The last week has been my hardest one in Clarkston. It held the very thing I was so afraid of, three years ago, when Doug shared his desire for our family to adopt a refugee family. It held failure, brokenness, and deep relational pain.
I mentioned last time I posted that we had met a new friend in a parking lot in one of the apartment complexes in March. He is a refugee from Ethiopia who speaks six languages and who has come to Clarkston via a very long and winding road with his thirteen-year-old son. His wife and their two younger children are still not here yet.
He waits for so much.
When we met him, he was waiting for a job. When we serendipitously ran into him again (same parking lot) in late July, he was waiting for a job…still.
The door opened ten days later for him to work at our children’s school via a temp agency that they use for their facilities staffing. God’s hand was evident in the coming together of the details, and our new friend had a new job. It was a good one – daytime hours, more than minimum wage by a fair bit, and offered us the chance to get to know him better as we drove him to and from work on our way to and from school every day.
Hope is beautiful. It came alive in his countenance. He dreamed big, grateful dreams out loud in sixth language English…
“I tell my son he can be President of the United States!”
“You to come to Africa with my family? I show you my country!”
“How much is car? How much is house?”
“Job is good. Very good. Thank you for job.”
Three weeks of gorgeous hope.
Loss in the face of that much hope is devastating. Sickening. Disgusting.
A week ago, our friend was sick. His cheerleaders and teammates (his boss, my husband) told him the day before he was sick to be sure to call the temp agency if he could not come to work the following day. He did not call. He did not respond to Doug’s texts or calls. He called (finally) at 2:30 pm and communicated what he thought best. His words were received by the staffing agency as a lie. The combination of the late call and the perceived lie were enough to cost him this new job.
All week I have agonized. “What if I had…?” “What if he had…?” “What if the school had…?” “What if Doug had…?” “What if his boss had…?” “What if the agency had…?”
Only one intervention on anyone’s part would have made the difference for him. There was no intervention.
We found out (too late) that his pre-paid phone was out of minutes, which was why Doug’s messages had not gotten through. He told Doug had used his son’s phone to call the agency in the afternoon.
We still don’t know whether the “lie” was a language-barrier misunderstanding, an attempt to deflect blame, or even a culturally different way to approach the hierarchical system of boss and employee.

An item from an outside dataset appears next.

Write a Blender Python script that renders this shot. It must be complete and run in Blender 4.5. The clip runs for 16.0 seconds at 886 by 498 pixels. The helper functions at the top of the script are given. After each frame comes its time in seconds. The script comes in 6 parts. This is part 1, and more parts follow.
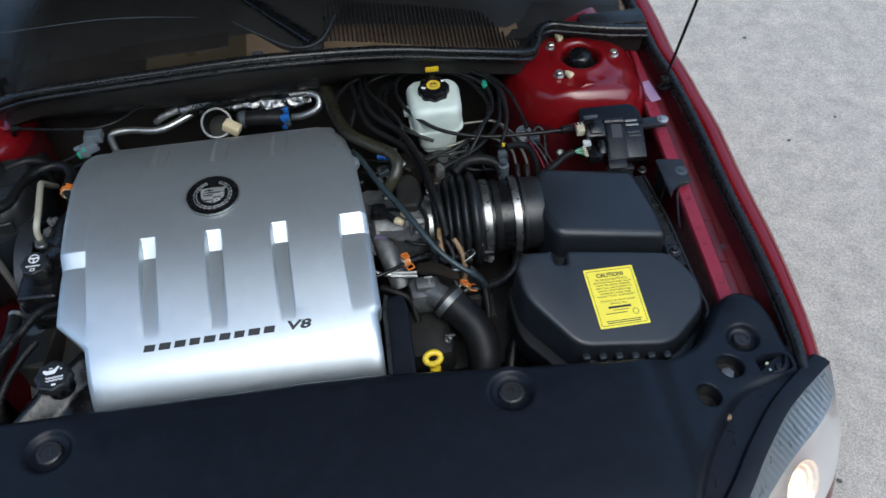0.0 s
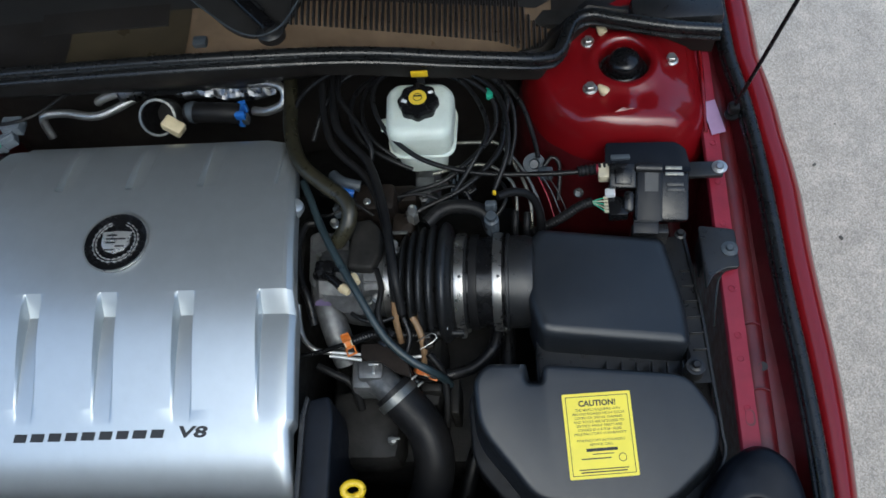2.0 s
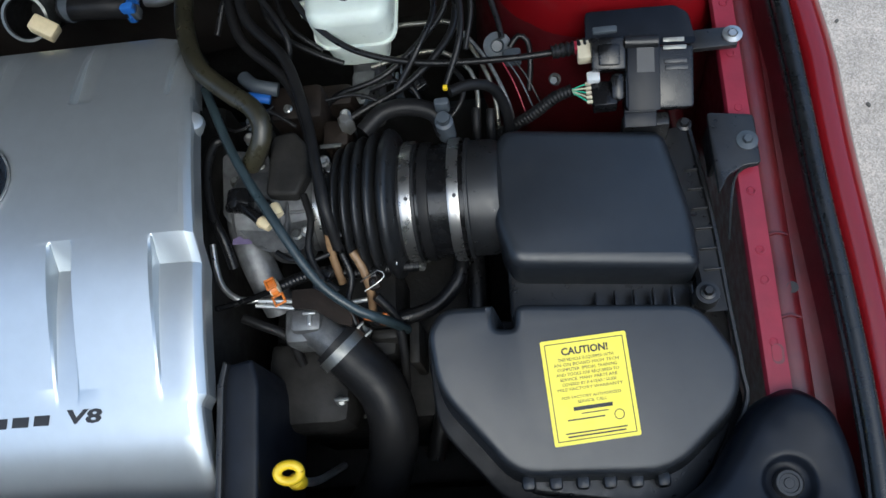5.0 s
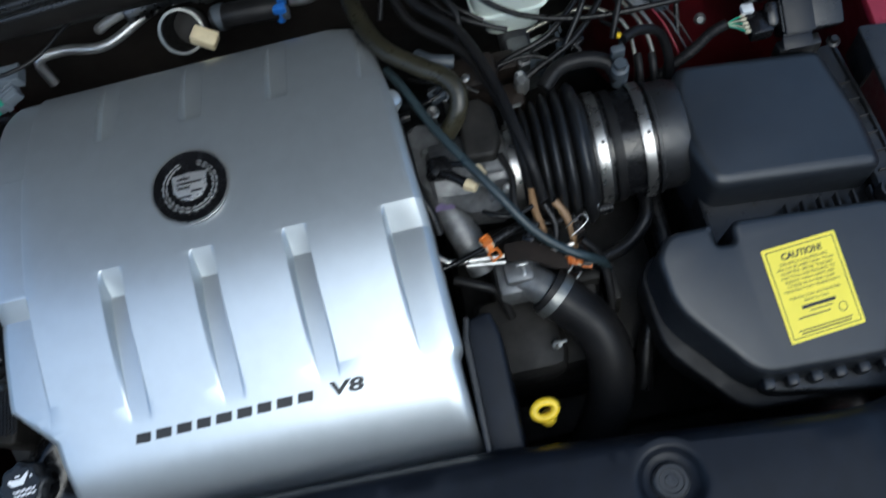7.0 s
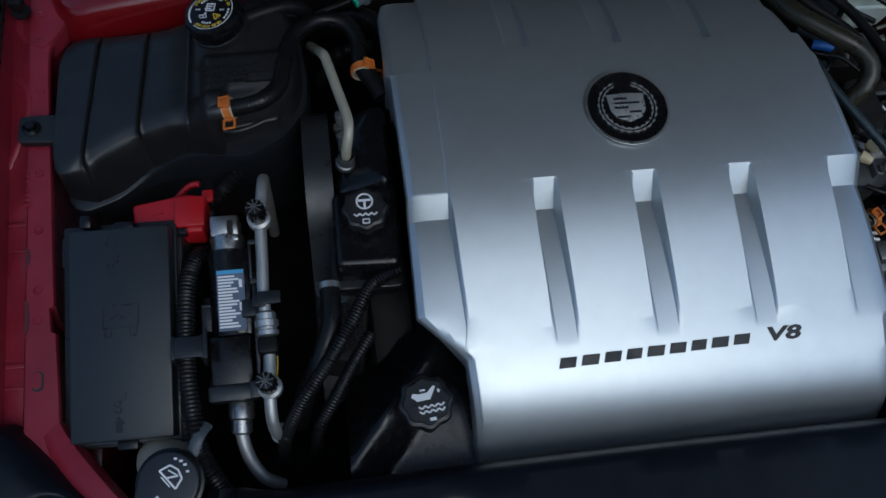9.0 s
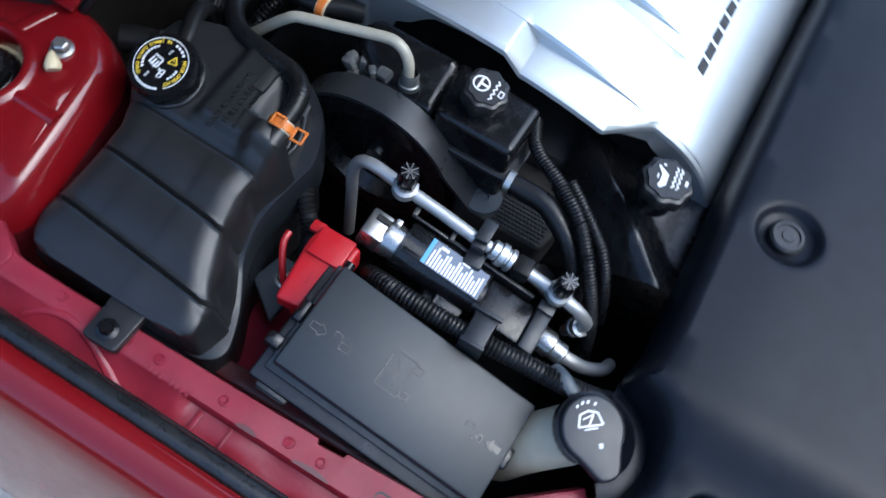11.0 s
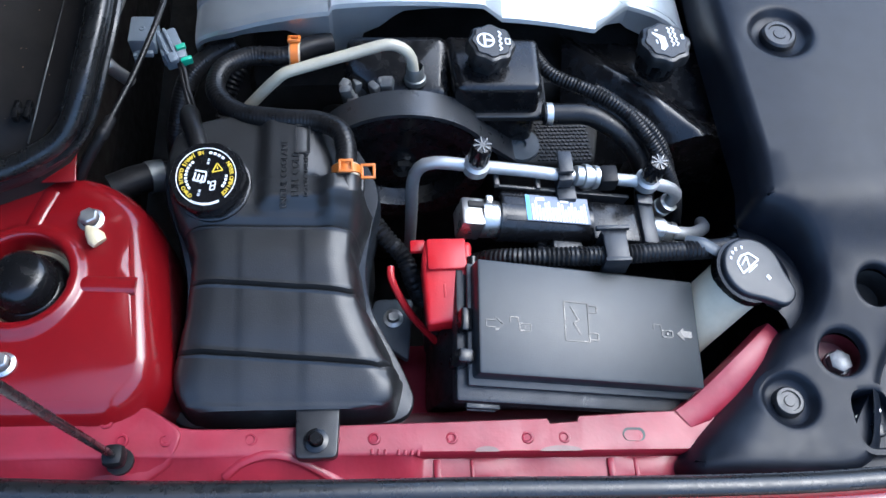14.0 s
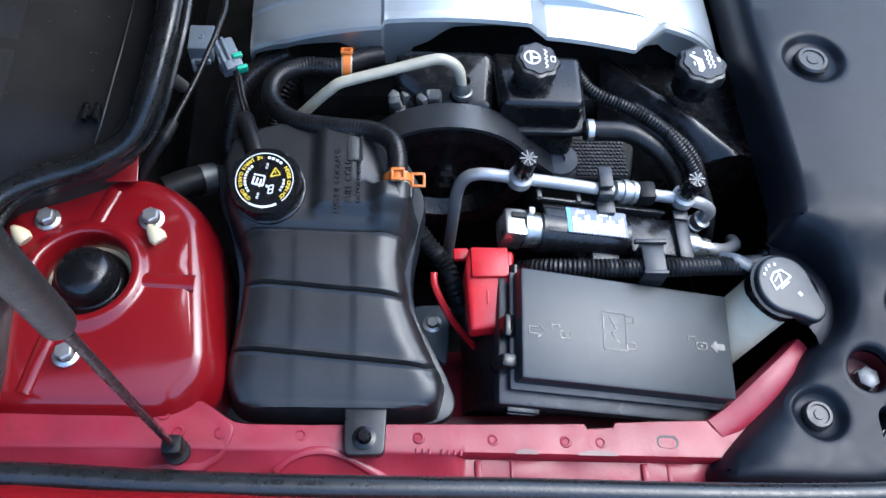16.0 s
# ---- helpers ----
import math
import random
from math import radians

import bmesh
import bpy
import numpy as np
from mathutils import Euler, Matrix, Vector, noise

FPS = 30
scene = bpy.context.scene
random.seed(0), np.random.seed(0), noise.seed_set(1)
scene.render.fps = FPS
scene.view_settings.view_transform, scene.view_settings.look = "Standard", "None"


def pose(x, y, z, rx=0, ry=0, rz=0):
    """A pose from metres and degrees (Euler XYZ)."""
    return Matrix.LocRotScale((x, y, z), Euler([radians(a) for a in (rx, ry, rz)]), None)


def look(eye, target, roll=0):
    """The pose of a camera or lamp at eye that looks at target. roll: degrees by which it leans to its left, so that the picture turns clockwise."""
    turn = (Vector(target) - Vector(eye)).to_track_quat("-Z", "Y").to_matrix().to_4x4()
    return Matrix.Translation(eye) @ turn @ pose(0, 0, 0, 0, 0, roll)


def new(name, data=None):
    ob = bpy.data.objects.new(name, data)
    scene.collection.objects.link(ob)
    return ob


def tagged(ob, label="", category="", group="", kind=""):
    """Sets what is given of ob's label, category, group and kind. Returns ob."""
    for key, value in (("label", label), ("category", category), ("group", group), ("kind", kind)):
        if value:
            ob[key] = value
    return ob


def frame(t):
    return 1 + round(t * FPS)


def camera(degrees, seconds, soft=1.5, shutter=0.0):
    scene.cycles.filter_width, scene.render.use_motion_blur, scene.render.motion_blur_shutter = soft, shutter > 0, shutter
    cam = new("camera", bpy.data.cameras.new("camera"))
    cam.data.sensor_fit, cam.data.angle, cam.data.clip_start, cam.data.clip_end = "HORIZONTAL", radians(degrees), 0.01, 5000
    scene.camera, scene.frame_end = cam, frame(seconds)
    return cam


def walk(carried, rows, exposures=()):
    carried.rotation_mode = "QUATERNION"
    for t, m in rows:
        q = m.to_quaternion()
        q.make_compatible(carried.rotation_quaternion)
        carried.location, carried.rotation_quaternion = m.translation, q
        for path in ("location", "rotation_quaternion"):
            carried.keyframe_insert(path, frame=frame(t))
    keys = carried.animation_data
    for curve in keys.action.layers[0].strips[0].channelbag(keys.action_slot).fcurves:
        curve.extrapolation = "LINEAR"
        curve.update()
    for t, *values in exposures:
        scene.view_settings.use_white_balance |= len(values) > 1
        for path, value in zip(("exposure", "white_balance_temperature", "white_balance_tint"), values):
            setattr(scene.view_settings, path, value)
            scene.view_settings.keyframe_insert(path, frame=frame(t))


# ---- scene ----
cam = camera(56.0, 16.0, shutter=0.3)
from mathutils.geometry import delaunay_2d_cdt

PATH = [
    (0, (0.18, -1.213, 1.948), (0.296, 0.059, 0.409), -3.2),
    (0.5, (0.168, -1.2, 1.942), (0.213, 0.066, 0.394), -3.1),
    (1, (0.198, -1.116, 1.962), (0.169, 0.055, 0.341), -5.1),
    (1.5, (0.338, -0.894, 1.933), (0.172, 0.172, 0.249), -9.8),
    (2, (0.432, -0.763, 1.887), (0.232, 0.188, 0.139), -12.0),
    (2.5, (0.443, -0.722, 1.831), (0.246, 0.122, 0.028), -14.1),
    (3, (0.455, -0.671, 1.729), (0.205, 0.093, -0.102), -18.7),
    (3.5, (0.47, -0.625, 1.696), (0.241, 0.125, -0.144), -19.8),
    (3.7, (0.48, -0.62, 1.692), (0.242, 0.119, -0.151), -20.7),
    (6, (0.456, -0.635, 1.719), (0.244, 0.063, -0.143), -22.3),
    (6.5, (0.358, -0.625, 1.747), (0.187, 0.108, -0.107), -25.5),
    (7, (0.209, -0.677, 1.759), (0.076, 0.03, -0.107), -22.9),
    (7.5, (0.028, -0.781, 1.729), (0.0, 0.004, -0.111), -11.3),
    (8, (-0.127, -0.757, 1.741), (-0.138, 0.0, -0.111), -8.5),
    (8.5, (-0.275, -0.675, 1.705), (-0.225, 0.064, -0.153), -4.2),
    (9, (-0.402, -0.686, 1.687), (-0.14, 0.089, -0.138), 12.3),
    (9.5, (-0.558, -0.696, 1.646), (-0.053, 0.115, -0.111), 23.3),
    (9.7, (-0.611, -0.671, 1.63), (-0.045, 0.083, -0.133), 27.0),
    (11.8, (-0.854, -0.317, 1.545), (0.044, -0.399, -0.24), 6.5),
    (12, (-0.866, -0.285, 1.539), (0.071, -0.408, -0.223), 5.3),
    (12.5, (-0.908, -0.248, 1.536), (0.085, -0.408, -0.192), 3.4),
    (13, (-0.891, -0.231, 1.539), (0.097, -0.413, -0.19), 6.9),
    (13.5, (-0.881, -0.232, 1.541), (0.083, -0.385, -0.205), 6.0),
    (14, (-0.882, -0.228, 1.538), (0.068, -0.386, -0.215), 6.8),
    (14.5, (-0.883, -0.219, 1.54), (0.064, -0.382, -0.214), 7.9),
    (15, (-0.886, -0.206, 1.551), (0.076, -0.359, -0.196), 7.7),
    (15.5, (-0.896, -0.189, 1.554), (0.09, -0.334, -0.18), 7.7),
    (16, (-0.897, -0.189, 1.555), (0.082, -0.342, -0.182), 8.0),
]
EXPOSURES = [(0.0, 0.25, 5600, 0), (1.0, 0.16, 5600, -1), (1.5, 0.11, 5600, -1), (2.5, 0.12, 5650, -1), (3.5, 0.17, 5650, 0), (6.0, 0.50, 5600, 0), (6.5, 0.32, 5550, 0), (7.0, 0.15, 5450, -1), (7.5, -0.42, 5300, -1), (8.0, -0.82, 5250, -1), (8.5, -1.02, 5150, -1), (9.0, -1.08, 5200, 0), (9.7, -0.90, 5250, 1), (11.8, 1.42, 5250, 5), (16.0, 1.50, 5250, 5)]
walk(cam, [(t, look(eye, target, roll)) for t, eye, target, roll in PATH], EXPOSURES)
SKY, SUN = 0.235, 0.42

# ---------------------------------------------------------------- world and sun
world = bpy.data.worlds.new("sky")
scene.world = world
world.use_nodes = True
wn = world.node_tree.nodes
sky = wn.new("ShaderNodeTexSky")
sky.sky_type, sky.sun_disc = "NISHITA", False
sky.sun_elevation, sky.sun_rotation = radians(54), radians(163)
sky.air_density, sky.dust_density, sky.ozone_density = 1.0, 3.5, 1.0
wn["Background"].inputs["Strength"].default_value = SKY
world.node_tree.links.new(sky.outputs[0], wn["Background"].inputs["Color"])
sun_data = bpy.data.lights.new("sun", "SUN")
sun_data.energy, sun_data.angle, sun_data.color = SUN, radians(60), (1.0, 0.97, 0.93)
sun = new("sun", sun_data)
sun.matrix_world = look((0.9, -3.0, 4.4), (0, 0, 0))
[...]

Whatever it was, he used the wrong words to explain his lack of a call. If only he had known…
I met with the school to share his story and convey the fact that Doug and I were on his team – to try to ask for mercy. I was met with a lot of understanding, empathy, and care, but the communication even in that meeting was muddled and confused to the point that it moved the ball forward…none at all. The chapter is closed. Our friend cannot go back.

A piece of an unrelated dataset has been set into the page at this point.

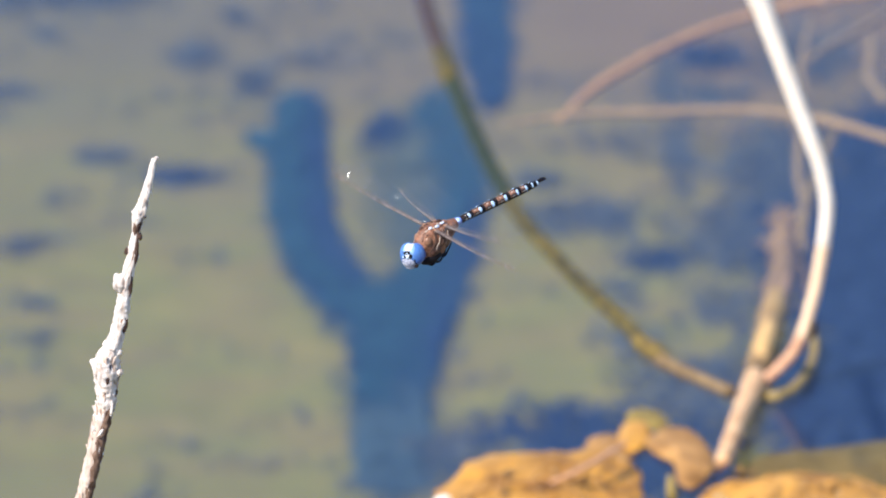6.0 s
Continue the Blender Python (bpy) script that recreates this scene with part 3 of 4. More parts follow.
# ---- dead leaves floating on the water ----
def sheet(outline, dome, seed, thick=0.002, rings=8, curl=0.3):
    """A dead leaf: a ragged domed sheet inside an outline."""
    pts = spline(list(outline) + [outline[0]], 6)[:-1]
    c = sum(np.array(p) for p in pts) / len(pts)
    verts, faces, n = [], [], len(pts)
    for layer in (0, 1):
        verts.append(Vector((c[0], c[1], c[2] + dome - layer * thick)))
        for i in range(1, rings + 1):
            u = i / rings
            for p in pts:
                q = c + (np.array(p) - c) * u * (1 + (0.10 * noise.noise(Vector((p[0] * 110, p[1] * 60, seed))) if i == rings else 0))
                fold = abs(noise.noise(Vector((q[0] * 70 + seed, q[1] * 26, seed)))) - 0.25
                z = q[2] + dome * (1 - u ** 2.2) - 0.0018 * fold * (1 - u ** 6) + curl * dome * noise.noise(Vector((q[0] * 45, q[1] * 30, seed))) + 0.3 * curl * dome * noise.noise(Vector((q[0] * 160, q[1] * 110, seed + 4)))
                verts.append(Vector((q[0], q[1], z - layer * thick)))
    m = 1 + rings * n
    for layer in (0, 1):
        o = layer * m
        for k in range(n):
            f = (o, o + 1 + k, o + 1 + (k + 1) % n)
            faces.append(f if layer == 0 else f[::-1])
            for i in range(rings - 1):
                a, b = o + 1 + i * n + k, o + 1 + i * n + (k + 1) % n
                f = (a, a + n, b + n, b)
                faces.append(f if layer == 0 else f[::-1])
    for k in range(n):
        a, b = 1 + (rings - 1) * n + k, 1 + (rings - 1) * n + (k + 1) % n
        faces.append((a, a + m, b + m, b))
    return verts, faces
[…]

So the week has been rough.
I’ve spent a lot of time bargaining with God and asking Him “why?” I am sure that our friend has spent so much more time doing the same thing. We are still not sure he really understands how and why this all happened. We are stymied and heartbroken.
Why do I write this story today, on this three-day weekend where those of us who are work-weary sleep in, cook out, do laundry, and meander through 72 hours of government sanctioned rest?

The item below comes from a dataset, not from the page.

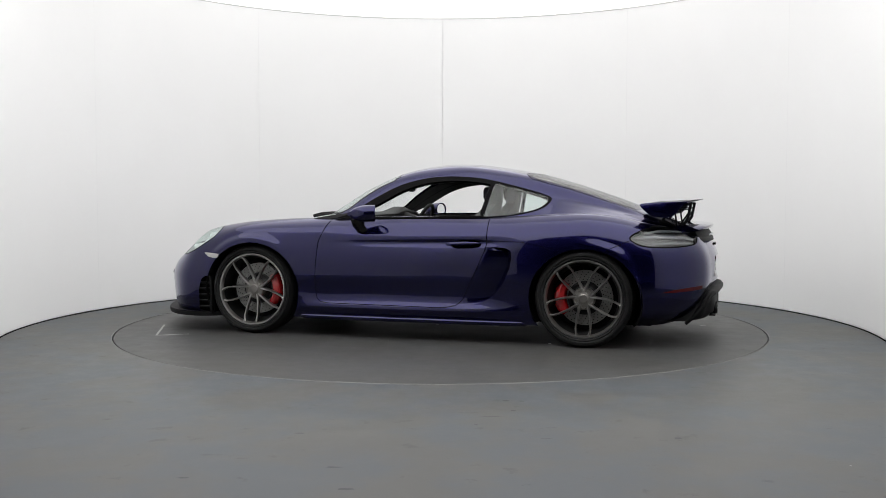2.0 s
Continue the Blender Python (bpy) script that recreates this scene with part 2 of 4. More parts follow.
def build_studio():
    # the floor, one sheet with a round hole for the turntable
    bm = bmesh.new()
    rings = []
    for k in range(128):
        w = 2 * math.pi * k / 128
        c, s = math.cos(w), math.sin(w)
        far = 14.0 / max(abs(c), abs(s))
        rings.append([((TABLE_R + 0.008) * c, (TABLE_R + 0.008) * s, -0.03), ((TABLE_R + 0.008) * c, (TABLE_R + 0.008) * s, -0.001),
                      ((TABLE_R + 0.010) * c, (TABLE_R + 0.010) * s, 0.0)]
                     + [(r * c, r * s, 0.0) for r in (3.4, 5.0, 8.0)] + [(far * c, far * s, 0.0)])
    add_grid(bm, rings, close_u=True)
    bmesh.ops.recalc_face_normals(bm, faces=bm.faces)
    floor = thing("floor", bm, FLOOR, "grey painted concrete studio floor, faintly scuffed", "floor", kind="structure")
    bm = bmesh.new()
    add_lathe(bm, [(TABLE_R + 0.0085, -0.004), (TABLE_R + 0.0085, 0.0012), (TABLE_R + 0.0155, 0.0012), (TABLE_R + 0.0175, 0.0002), (TABLE_R + 0.0175, -0.004)], 160, axis="z")
    part("floor_edging", bm, EDGING, floor, "worn pale metal edging round the turntable")
    # short dark scuffs and specks of spilt paint
    rnd = random.Random(8)
    for x, y, half, deep, mat in ((0.33, -2.94, 0.022, 0.020, SCUFF), (0.41, -2.95, 0.016, 0.012, SCUFF), (0.35, -3.17, 0.020, 0.014, SCUFF), (0.24, -3.30, 0.07, 0.010, SCUFF),
                                  (0.03, -4.03, 0.005, 0.006, SCUFF), (-0.41, -4.16, 0.040, 0.014, SCUFF), (-0.34, -4.44, 0.045, 0.016, SCUFF), (1.02, -3.71, 0.022, 0.022, SCUFF), (0.45, -3.72, 0.03, 0.008, SCUFF),
                                  (-0.62, -3.62, 0.03, 0.012, SCUFF), (0.12, -3.22, 0.05, 0.008, SCUFF), (0.16, -3.46, 0.012, 0.010, SCUFF), (1.58, -4.14, 0.006, 0.006, TAPE), (-1.55, -3.35, 0.03, 0.010, SCUFF), (-0.95, -4.30, 0.028, 0.010, SCUFF)):
        bm = bmesh.new()
        ring = []
        for k in range(14):
            w, r = 2 * math.pi * k / 14, rnd.uniform(0.55, 1.0)
            ring.append(bm.verts.new((x + half * r * math.cos(w), y + deep * r * math.sin(w), 0.0006)))
        bm.faces.new(ring)
        part("floor_scuff", bm, mat, floor, "dark rubber scuff" if mat is SCUFF else "pale paint speck", smooth=False)
    bm = bmesh.new()
    add_lathe(bm, [(0.0001, -0.034), (TABLE_R + 0.05, -0.034), (TABLE_R + 0.05, -0.03), (0.0001, -0.03)], 96, axis="z")
    thing("turntable_pit", bm, GAP, "black pit under the turntable", "floor", kind="structure")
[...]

I write to tell you that Jesus was a man of sorrows and acquainted with grief. He knows, first hand, the brokenness of our world and He was broken for it. I write to tell you that it’s harder to hold onto the sorrowful Jesus than the one who multiplies food and calms seas, but He’s the same Jesus – just as trustworthy and true. He calls us to enter into the sorrow of the world and to be broken with it, too. I don’t like that part, really, but it’s in His word all over the place. It’s the reality of following Him.
I write to ask you to thank God for the work you have – even though it is so hard sometimes – because work is a gift that so many people (even in your zip code) cannot obtain.
I write because I cannot hold this sadness alone, and I selfishly ask you to hold a bit of it, too. I write because I ask you to pray for our friend, his wife, and his three children. I write to ask whether you know of a job our friend could have…you just might.